§ **Source material**
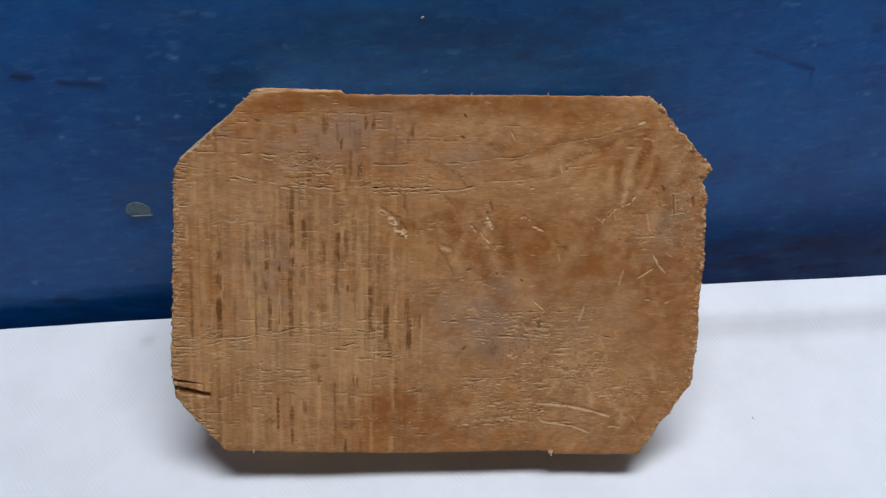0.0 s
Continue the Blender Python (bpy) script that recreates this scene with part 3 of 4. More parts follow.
    belts = [(-50, -20, 9, 4.0, 0.55), (-24, -16, 9, 4.5, 0.7), (-8, -20, 7, 6, 0.75), (24, -14, 14, 4, 0.75), (36, -22, 11, 8, 0.7), (20, -29, 13, 3.2, 0.85), (27, -37, 8, 4, 0.8), (-24, 23, 6, 4, 1.0), (-38, 6, 16, 12, 0.28), (-36, -27, 12, 6, 0.5), (-20, 33, 26, 6, 0.15), (53, -30, 7, 5, 0.6), (-8, 20, 16, 3, 0.5), (0, -40, 16, 5, 0.4), (60, 12, 6, 12, 0.2)]
    for cx, cy, rx, ry, a in belts:
        torn = torn + a * np.exp(-(((x - cx) / rx) ** 2) - ((y - cy) / ry) ** 2)
    torn = np.clip(torn * (0.8 + 0.8 * wave2(x, y, 4, 1.6, 115) + 0.4 * wave2(x, y, 1.5, 0.7, 116)), 0, 0.95)
    yy = y - 0.03 * x + 0.5 * wave2(x, y, 9, 5, 117) + 0.14 * wave2(x, y, 2, 1.5, 118)
    right = smooth(x, 2, 20)
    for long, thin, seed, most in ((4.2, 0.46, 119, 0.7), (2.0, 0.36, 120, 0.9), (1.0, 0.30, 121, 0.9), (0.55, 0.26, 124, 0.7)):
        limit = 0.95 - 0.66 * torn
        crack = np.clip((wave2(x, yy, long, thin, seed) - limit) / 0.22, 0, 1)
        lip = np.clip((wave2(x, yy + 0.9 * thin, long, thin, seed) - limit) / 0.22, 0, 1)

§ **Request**
Word for word, quote the full listing, omitting every picture.

§ **Output for this task**
0.0 s
Continue the Blender Python (bpy) script that recreates this scene with part 3 of 4. More parts follow.
    belts = [(-50, -20, 9, 4.0, 0.55), (-24, -16, 9, 4.5, 0.7), (-8, -20, 7, 6, 0.75), (24, -14, 14, 4, 0.75), (36, -22, 11, 8, 0.7), (20, -29, 13, 3.2, 0.85), (27, -37, 8, 4, 0.8), (-24, 23, 6, 4, 1.0), (-38, 6, 16, 12, 0.28), (-36, -27, 12, 6, 0.5), (-20, 33, 26, 6, 0.15), (53, -30, 7, 5, 0.6), (-8, 20, 16, 3, 0.5), (0, -40, 16, 5, 0.4), (60, 12, 6, 12, 0.2)]
    for cx, cy, rx, ry, a in belts:
        torn = torn + a * np.exp(-(((x - cx) / rx) ** 2) - ((y - cy) / ry) ** 2)
    torn = np.clip(torn * (0.8 + 0.8 * wave2(x, y, 4, 1.6, 115) + 0.4 * wave2(x, y, 1.5, 0.7, 116)), 0, 0.95)
    yy = y - 0.03 * x + 0.5 * wave2(x, y, 9, 5, 117) + 0.14 * wave2(x, y, 2, 1.5, 118)
    right = smooth(x, 2, 20)
    for long, thin, seed, most in ((4.2, 0.46, 119, 0.7), (2.0, 0.36, 120, 0.9), (1.0, 0.30, 121, 0.9), (0.55, 0.26, 124, 0.7)):
        limit = 0.95 - 0.66 * torn
        crack = np.clip((wave2(x, yy, long, thin, seed) - limit) / 0.22, 0, 1)
        lip = np.clip((wave2(x, yy + 0.9 * thin, long, thin, seed) - limit) / 0.22, 0, 1)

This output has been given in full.